Here he is, one day watching with astonishment as seven thousand extras are corralled by Allan Dwan on the set of Robin Hood. Marveling at the sight and size of the gigantic medieval decor, complete with a full-scale castle, of this super-production whose star is Douglas Fairbanks. He would become fast friends with the then reigning King of Hollywood who would soon hire him to handle his European publicity. And he is a regular guest at Pickfair, the mansion Fairbanks bought for his wife Mary Pickford and where the couple entertained lavishly. He often visits them on their respective sets, providing priceless insights on the way those superstars operated. One morning finds him driving all the way to the remote Chatsworth Lake where the studio had built an entire fishermen’s village to accommodate the exterior filming of Tess of the Storm Country, starring Mrs. Fairbanks.
And Florey is at the Pasadena train station on December 23rd, 1922, to welcome Ernst Lubitsch who has been invited by Mary Pickford to direct her next picture, Rosita. He can’t help asking him how long he intends to stay in America. The response: “I hope to be able to work here as long as possible.” Indeed he would never go back to Europe.

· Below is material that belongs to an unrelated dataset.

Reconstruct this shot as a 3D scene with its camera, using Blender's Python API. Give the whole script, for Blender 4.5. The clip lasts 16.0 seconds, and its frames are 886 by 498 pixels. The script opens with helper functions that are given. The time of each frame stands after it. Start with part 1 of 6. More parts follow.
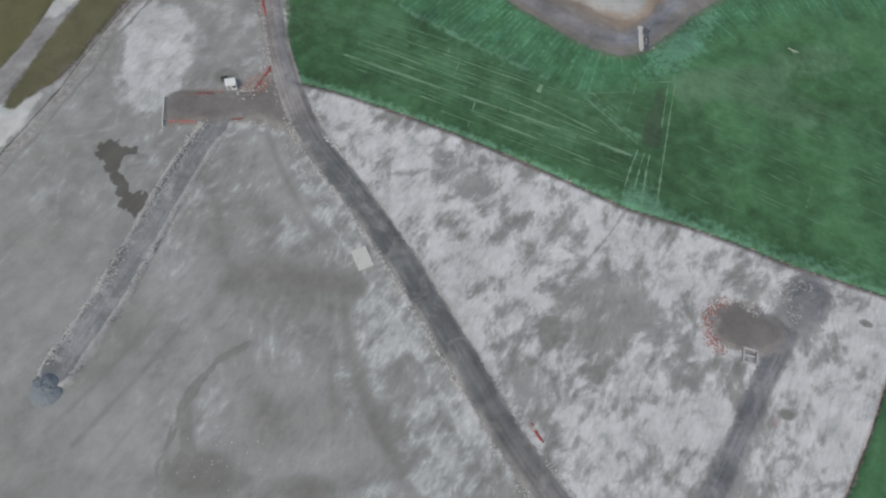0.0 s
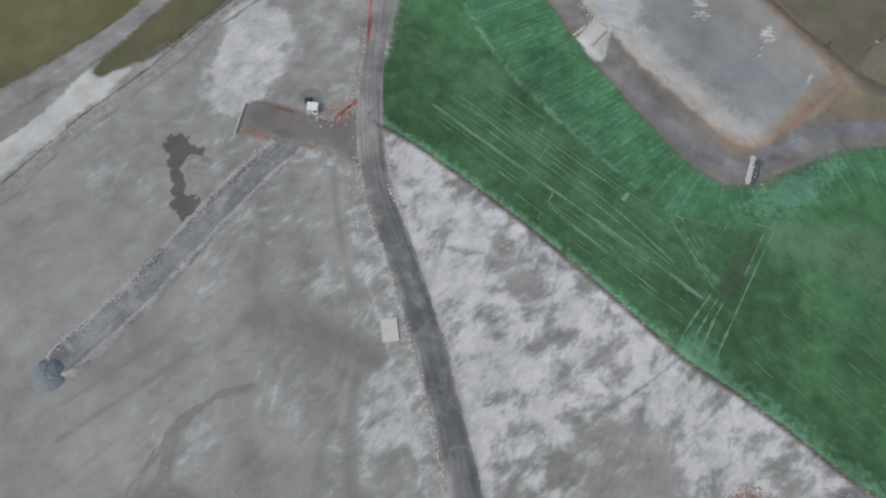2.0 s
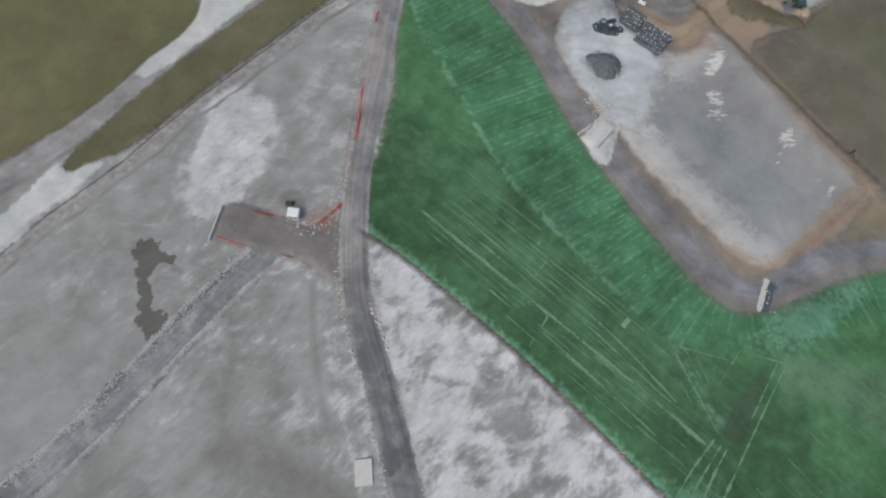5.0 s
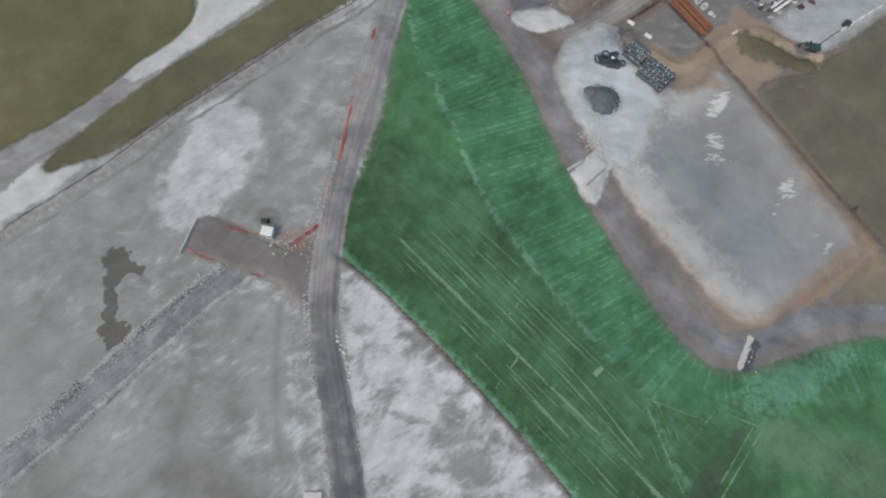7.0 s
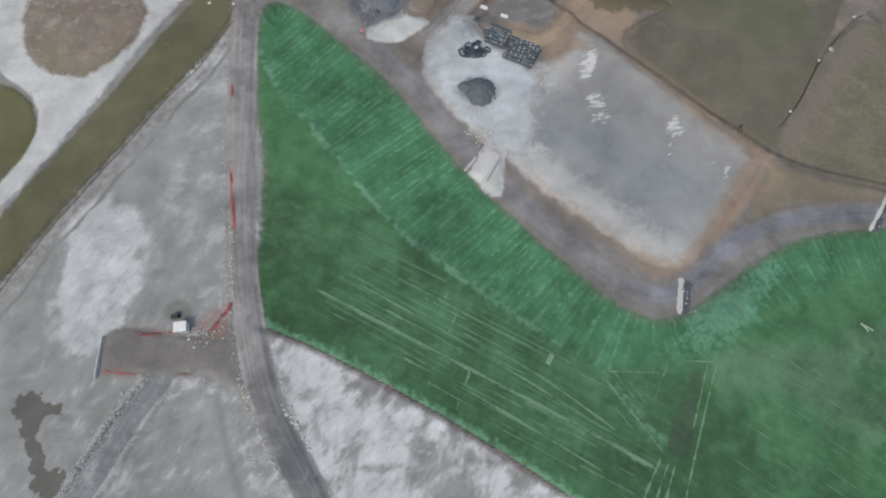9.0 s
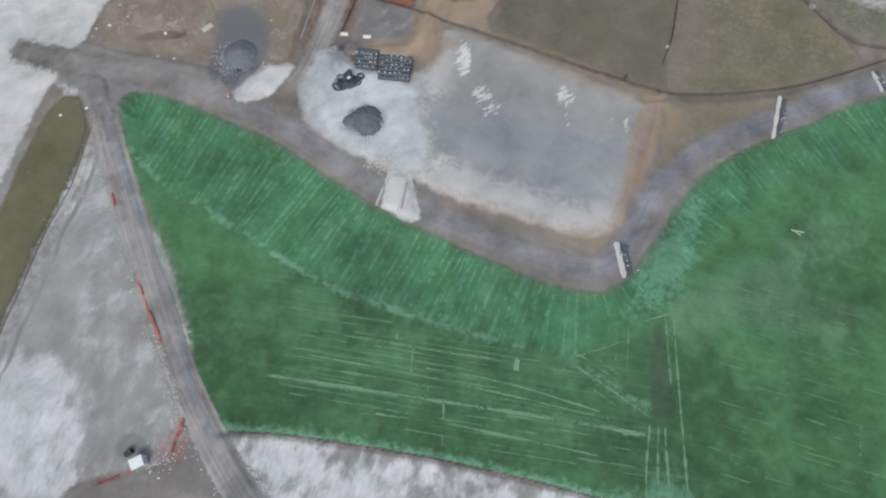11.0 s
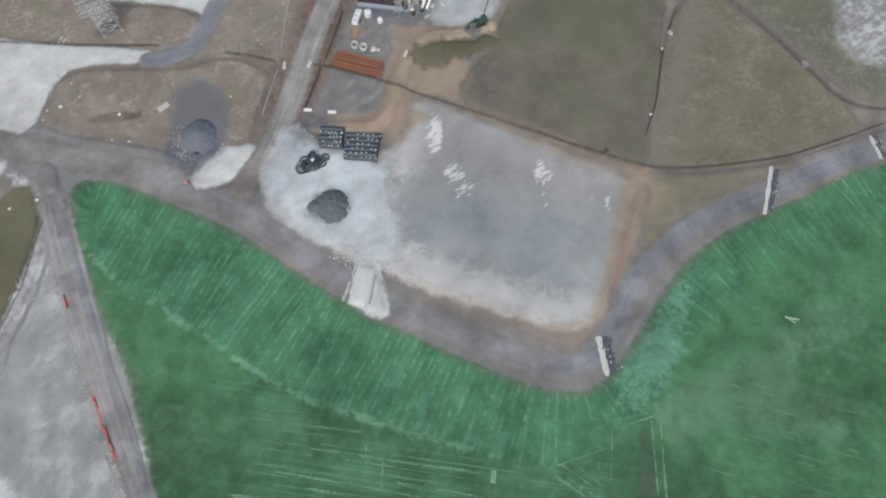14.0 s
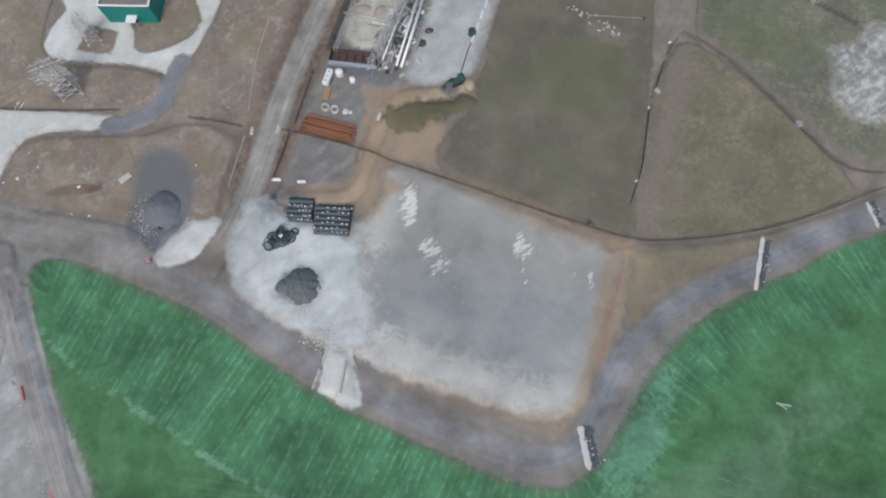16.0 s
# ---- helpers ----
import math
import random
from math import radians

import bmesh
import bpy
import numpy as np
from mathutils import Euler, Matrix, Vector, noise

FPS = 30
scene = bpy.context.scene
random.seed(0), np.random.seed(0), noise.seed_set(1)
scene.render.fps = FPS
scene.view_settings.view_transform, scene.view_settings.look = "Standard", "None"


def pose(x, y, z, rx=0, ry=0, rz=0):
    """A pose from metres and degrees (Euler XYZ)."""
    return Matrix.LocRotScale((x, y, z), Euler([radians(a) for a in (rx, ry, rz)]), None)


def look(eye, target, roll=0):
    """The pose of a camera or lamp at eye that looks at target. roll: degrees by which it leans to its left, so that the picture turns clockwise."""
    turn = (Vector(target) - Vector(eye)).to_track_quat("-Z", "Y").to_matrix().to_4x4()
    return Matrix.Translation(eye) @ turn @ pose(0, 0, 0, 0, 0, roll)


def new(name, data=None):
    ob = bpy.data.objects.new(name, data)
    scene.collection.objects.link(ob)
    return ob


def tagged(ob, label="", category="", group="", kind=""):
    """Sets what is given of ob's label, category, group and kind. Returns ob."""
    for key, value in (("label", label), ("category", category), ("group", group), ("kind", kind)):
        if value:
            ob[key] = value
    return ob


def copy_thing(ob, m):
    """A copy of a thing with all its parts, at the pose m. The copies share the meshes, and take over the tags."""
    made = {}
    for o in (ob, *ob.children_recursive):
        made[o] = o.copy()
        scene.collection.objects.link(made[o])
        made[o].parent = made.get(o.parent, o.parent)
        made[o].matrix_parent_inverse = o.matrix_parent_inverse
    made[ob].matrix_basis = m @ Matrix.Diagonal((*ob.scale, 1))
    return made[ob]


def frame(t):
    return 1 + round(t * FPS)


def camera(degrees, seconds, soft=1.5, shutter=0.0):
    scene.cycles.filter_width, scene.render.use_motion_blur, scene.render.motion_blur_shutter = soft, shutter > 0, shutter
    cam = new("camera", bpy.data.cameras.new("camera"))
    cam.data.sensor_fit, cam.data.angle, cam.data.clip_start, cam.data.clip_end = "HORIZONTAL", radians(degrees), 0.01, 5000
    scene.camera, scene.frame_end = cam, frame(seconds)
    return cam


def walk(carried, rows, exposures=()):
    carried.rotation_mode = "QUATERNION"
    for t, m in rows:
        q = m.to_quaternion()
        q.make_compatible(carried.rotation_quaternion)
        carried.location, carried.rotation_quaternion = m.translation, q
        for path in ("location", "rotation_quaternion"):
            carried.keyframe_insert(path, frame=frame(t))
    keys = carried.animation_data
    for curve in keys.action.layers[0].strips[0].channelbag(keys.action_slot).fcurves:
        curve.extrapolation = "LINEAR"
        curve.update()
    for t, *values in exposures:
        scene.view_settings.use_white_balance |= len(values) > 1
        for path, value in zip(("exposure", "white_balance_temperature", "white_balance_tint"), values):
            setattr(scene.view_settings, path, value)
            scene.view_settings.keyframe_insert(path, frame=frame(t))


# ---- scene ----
cam = camera(76.3, 16.0, soft=2.1)
PATH = [
    (0, (2.732, 1.332, 119.246), (2.763, 2.067, 117.387), 6.2),
    (0.5, (1.889, 6.701, 119.326), (1.903, 7.427, 117.462), 7.4),
    (1, (1.016, 12.225, 119.395), (0.984, 12.936, 117.526), 8.7),
    (1.5, (0.02, 17.809, 119.533), (-0.068, 18.502, 117.659), 9.8),
    (2, (-1.156, 23.411, 119.732), (-1.279, 24.084, 117.852), 10.5),
    (2.5, (-2.615, 28.954, 119.944), (-2.761, 29.612, 118.061), 11.1),
    (3, (-4.299, 34.421, 120.097), (-4.467, 35.063, 118.21), 11.4),
    (3.5, (-5.928, 39.717, 120.222), (-6.126, 40.349, 118.335), 11.0),
    (4, (-7.178, 44.579, 120.336), (-7.381, 45.209, 118.449), 10.8),
    (4.5, (-7.781, 48.869, 120.461), (-7.958, 49.513, 118.576), 10.8),
    (5, (-7.61, 52.615, 120.543), (-7.752, 53.268, 118.658), 10.8),
    (5.2, (-7.301, 53.891, 120.554), (-7.432, 54.545, 118.668), 11.5),
    (7.3, (-1.756, 65.17, 120.359), (-1.95, 65.787, 118.466), 10.5),
    (7.5, (-1.237, 66.166, 120.361), (-1.425, 66.78, 118.467), 10.3),
    (8, (0.008, 68.556, 120.394), (-0.161, 69.179, 118.501), 9.2),
    (8.5, (1.225, 70.945, 120.438), (1.107, 71.586, 118.547), 8.1),
    (9, (2.478, 73.275, 120.484), (2.448, 73.933, 118.595), 7.0),
    (9.5, (3.858, 75.557, 120.525), (3.902, 76.213, 118.636), 5.5),
    (9.7, (4.469, 76.5, 120.523), (4.543, 77.151, 118.633), 4.8),
    (11.8, (11.578, 86.917, 120.291), (11.693, 87.535, 118.392), 0.2),
    (12, (12.273, 88.128, 120.283), (12.39, 88.743, 118.384), 0.1),
    (12.5, (14.06, 91.731, 120.247), (14.178, 92.345, 118.347), -0.4),
    (13, (15.918, 95.806, 120.225), (16.03, 96.417, 118.324), -0.9),
    (13.5, (17.904, 100.235, 120.216), (18.008, 100.843, 118.314), -1.4),
    (14, (20.041, 104.898, 120.244), (20.136, 105.502, 118.339), -1.9),
    (14.5, (22.369, 109.709, 120.276), (22.461, 110.31, 118.37), -2.2),
    (15, (24.778, 114.551, 120.338), (24.867, 115.142, 118.429), -2.5),
    (15.5, (27.241, 119.453, 120.357), (27.33, 120.034, 118.446), -2.6),
    (16, (29.712, 124.369, 120.384), (29.795, 124.935, 118.467), -3.1),
]
walk(cam, [(t, look(eye, target, roll)) for t, eye, target, roll in PATH], [(0.0, -0.12, 6500, 5), (5.0, -0.05, 6500, 5), (9.0, 0.05, 6430, 5), (12.5, 0.24, 6320, 4), (16.0, 0.17, 6320, 4)])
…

At home with Rudolph Valentino, he is amused that his two German shepherds Sheik and Marquis only respond to commands in Italian from their master. On a visit to Mack Sennett’s studios in Edendale, in what is today the Echo Park area, he is ecstatic to finally see in the flesh a dozen of the famed Bathing Beauties playfully frolicking in a large swimming pool. Another day, he is introduced to another star of the Sennett Productions: Pepper the cat that has appeared in hundreds of movies and has his own stunt double because the feline hates doing acrobatics! He is moved to see the very dressing-room where Charlie Chaplin got made up for his very first film in 1914…
nbc archives/getty images
And he sees Chaplin at work on several occasions, resulting in a rather frank portrait written with no filters: “He is the most anxious and easily irascible director I know. If something doesn’t go his way, he starts to sulk and goes lock himself in his office. Time doesn’t exist for him. I have seen him while directing a scene takes a cigarette from his pocket put it to his lips for five seconds and suddenly needing to speak throwing it on the ground, only to repeat the exact same gesture thirty times in a row.”
Another day finds Florey having exclusive access (badge mandatory) to the set of Cecil B. deMille’s Manslaughter as he directs the infamous roman orgy sequence full of half-naked extras cavorting in front of the camera. There is a most memorable evening spent in the company of his fellow countryman Max Linder at his sumptuous mansion. But he finds the “Roi du rire” quite sad, in the same state he has seen his close friend Charlie Chaplin a few days before. Asked why the melancholy mood, Linder confesses to not feeling funny anymore and struggling more and more to cope with the pressure to live up to his reputation. “Every morning I force myself to be happy and gay: I sing my heads off, I whistle, and still I feel infinitely sad.”At some point later in the evening, the maitre d’hôtel comes in bringing a tray of cookies, puff cream cakes, chocolates and candies, the only food Linder confesses to eating. “Because for me meat and vegetables feel like prescription drugs.” Sitting on the patio overlooking the city, they reminisce about Paris and moviemaking…Back in France, Linder would commit suicide in 1925.
More upbeat is Lon Chaney, “the man of a thousand faces” whom he meets at the studio one early morning and who gladly shows him his famous make-up kit case and demonstrates how he can transform himself in a few minutes in an old Chinese man, complete with yellow foundation, fake porcelain teeth and a bit of fabric glued around the eyes to give the appropriate squinty look. Florey was also particularly interested in the numerous extras that populated the studios. Their struggle, their hope for fame, the often desperate quest to simply survive and the way they were treated, all elements that provided him for the idea for an experimental film he co-directed in with Slavko Vorkapich, the visionary Life and Death of 9413: A Hollywood Extra. A hallucinatory exploration of the cruelty in Hollywood, long before Horace McCoy explored similar themes in I Should Have Stayed Home and Nathanael West in The Day of the Locust ….
As he concludes his book, he wonders what the future will bring to Hollywood.
After noticing that for the time being, most filmmakers and studios seem to have given up on the talking pictures- in 1926 when he writes- he feels optimistic and predicts that “the cinematographic activity in the United States will continue to be brilliant for a long time to come.” Not knowing then how much he would contribute to it in his own way.